It seems as though everyone has been talking about YALC this week. Sadly, I couldn’t linger there because I’ve been madly doing the rewrites to my new book. Which is currently called ‘7-LOVE SONG 210615 (4) with Bella’s comments’. That’s the title of the Word document I’ve been working on, and it got me thinking about the evolution of book titles over the course of the creation of a book.
This one started life as Only Aimee. That was the title when I pitched it to my agent, and it was woven into the language of the pitch itself. (Only Aimee understands the problem … Only Aimee can get the rock band out of danger …)
Then Aimee became Nina. I was never sure about Aimee as a heroine’s name. Would readers wonder how to pronounce it? Ay-may in a kind of French way, or Amy? I wasn’t entirely sure myself. Plus, a friend asked if her daughter, who’s a fan of my other books, could be in this one, and her daughter’s called Nina, and I liked that name anyway, so … great.
But Only Nina just didn’t sound right. So the book became This Is Not A Love Song.
It captures the spirit of it perfectly. It’s about a girl who ends up being shut away in a country house with a falling-apart rock band as they try to write an album, and she hates, more than anything, the idea of being a ‘cliche rock star groupie’. She refuses even to be attracted to them. If only life were so simple.

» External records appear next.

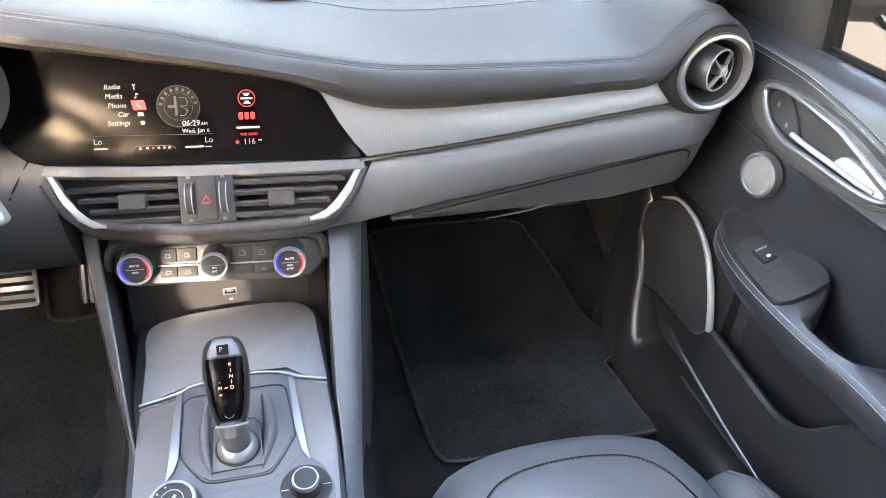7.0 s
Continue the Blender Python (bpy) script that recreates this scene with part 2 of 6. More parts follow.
def slab(bm, outline, z0, z1, m=Matrix(), bevel=0.0, segs=2):
    """A plate with the given outline (x, y) from height z0 to z1 of m, its upper edge rounded."""
    bottom = [bm.verts.new(m @ Vector((x, y, z0))) for x, y in outline]
    top = [bm.verts.new(m @ Vector((x, y, z1))) for x, y in outline]
    k = len(outline)
    bm.faces.new(bottom[::-1])
    lid = bm.faces.new(top)
    for i in range(k):
        bm.faces.new((bottom[i], bottom[(i + 1) % k], top[(i + 1) % k], top[i]))
    if bevel:
        bmesh.ops.bevel(bm, geom=list(lid.edges), offset=bevel, segments=segs, profile=0.5, affect="EDGES", clamp_overlap=True)
    return bm


def rounded(w, h, r, n=5, cx=0.0, cy=0.0):
    """Outline of a rounded rectangle, centred."""
    out = []
    for sx, sy, a0 in ((1, 1, 0), (-1, 1, 90), (-1, -1, 180), (1, -1, 270)):
        for i in range(n + 1):
            a = radians(a0 + 90 * i / n)
            out.append((cx + sx * (w / 2 - r) + r * math.cos(a), cy + sy * (h / 2 - r) + r * math.sin(a)))
    return out


def ellipse(a, b, n=40, cx=0.0, cy=0.0):
    return [(cx + a * math.cos(2 * math.pi * i / n), cy + b * math.sin(2 * math.pi * i / n)) for i in range(n)]


def block(bm, size, m=Matrix(), bevel=0.002, segs=2):
    """A rounded box centred on m."""
    geo = bmesh.ops.create_cube(bm, size=1.0, matrix=Matrix())
    vs = geo["verts"]
    for v in vs:
        v.co = Vector((v.co.x * size[0], v.co.y * size[1], v.co.z * size[2]))
    fs = {f for v in vs for f in v.link_faces}
    es = list({e for f in fs for e in f.edges})
    if bevel:
        made = bmesh.ops.bevel(bm, geom=es, offset=bevel, segments=segs, profile=0.5, affect="EDGES", clamp_overlap=True)
        vs = list({v for f in made["faces"] for v in f.verts} | {v for f in fs if f.is_valid for v in f.verts})
    for v in vs:
        v.co = m @ v.co
    return bm


def mirror_x(bm):
    for v in bm.verts:
        v.co.x = -v.co.x
    bmesh.ops.reverse_faces(bm, faces=bm.faces)
    return bm


def part(name, bm, mat, parent=None, label="", angle=38):
    """Links a bmesh in world places as one mesh object under a thing or a part."""
    bmesh.ops.recalc_face_normals(bm, faces=bm.faces)
    me = bpy.data.meshes.new(name)
    bm.to_mesh(me)
    bm.free()
    me.materials.append(mat)
    me.shade_smooth()
    me.set_sharp_from_angle(angle=radians(angle))
    ob = new(name, me)
    if parent:
        ob.parent = parent
        ob.matrix_parent_inverse = BASES.get(parent.name, Matrix()).inverted()
    return tagged(ob, label)


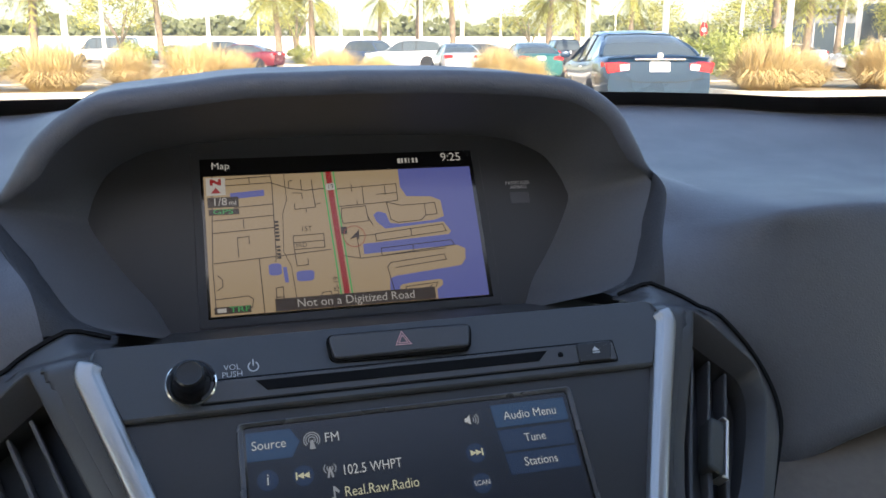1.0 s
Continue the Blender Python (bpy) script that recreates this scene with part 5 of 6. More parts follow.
part("key_gap", plate(rect(-0.0190, -0.0095, 0.0192, 0.0065, 0.001), 0.006, 0.0074, sh, 0.0001), SEAM, shift)
pk = part("park_key", plate(rect(-0.0180, -0.0090, 0.0184, 0.0060, 0.0015), 0.004, 0.0088, sh, 0.0010), PANEL, shift, "park key")
lettering("P", 0.0100, 0.001, -0.0020, 0.0090, sh, INK, pk)
rk = part("reverse_key", stack([(rect(-0.0180, -0.0400, 0.0184, -0.0100, 0.001), 0.004), (rect(-0.0180, -0.0400, 0.0184, -0.0100, 0.001), 0.0080), (rect(-0.0170, -0.0330, 0.0174, -0.0108, 0.001), 0.0086)], sh), PANEL, shift, "reverse key with a raised lip")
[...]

I love the Public Image Limited song and was happy to reference it. Luckily, my publisher liked it too. In our emails, it became TINALS. Early drafts were named that way. But my good friend Keren David has a (very good – read it!) YA book out at the moment called This Is Not A Love Story, and she got there first. Hmm.
I’m a Blondie fan too, so for ages the book was called Heart Of Glass (or, in emails, HOG). Drafts became HOG FEB 5, or HOG MAR 4. (It’s been a tough book to write. There have been many drafts). But my publisher felt that was a bit too sad and fragile for a girl who’s much more ‘bring it on’ than that. So we needed a new-new title.
Hmm again. Eventually I came up with Love Song. But only if the typeface could somehow be romantic for the Love bit and tough for the Song bit. It was a temporary solution while we all thought some more. Meanwhile, the rewrite went off to Bella, my editor. I dated it, so we didn’t lose track: LOVE SONG 210615.
When Bella opened it, all she could see was tiny weeny pages on her screen. This was because I’d been fiddling about with Zoom in Word at my end. (Writing can be techy sometimes.) By the time she’d opened it several times to work out how to read it, it was LOVE SONG 210615 (4). Then she commented on it. ‘LOVE SONG 210615 (4) with Bella’s comments.’ And sent it back to me.
I have saved to a new version 7 times in the course of going through the edits. Usually I just resave, but if I’m making significant changes, like moving large sections of text around, I create a new version in case I hate what I’ve done and want to go back. This time I put the draft number at the front, because the title was so long I couldn’t even see the end of it in Word most of the time.
And there we are. In the meantime, my lovely illustrator, Helen Crawford-White, has come up with a brilliant cover that – to all our surprise – made the simple title work. Love Song it is. We thought we’d probably need to change it again. In fact, we probably don’t.
All this is a long way of saying that there’s a long and often tortuous journey from the initial idea to the finished page. It’s painful at the time, but later I love looking through old draft titles and seeing how they changed. Hopefully this one is finally there. Soon, we can take off all its scaffolding and let it sit, in its bright red dual typeface, on its bright blue cover. Look out for it next year. If we got it right, it will look as if it’s always been that way.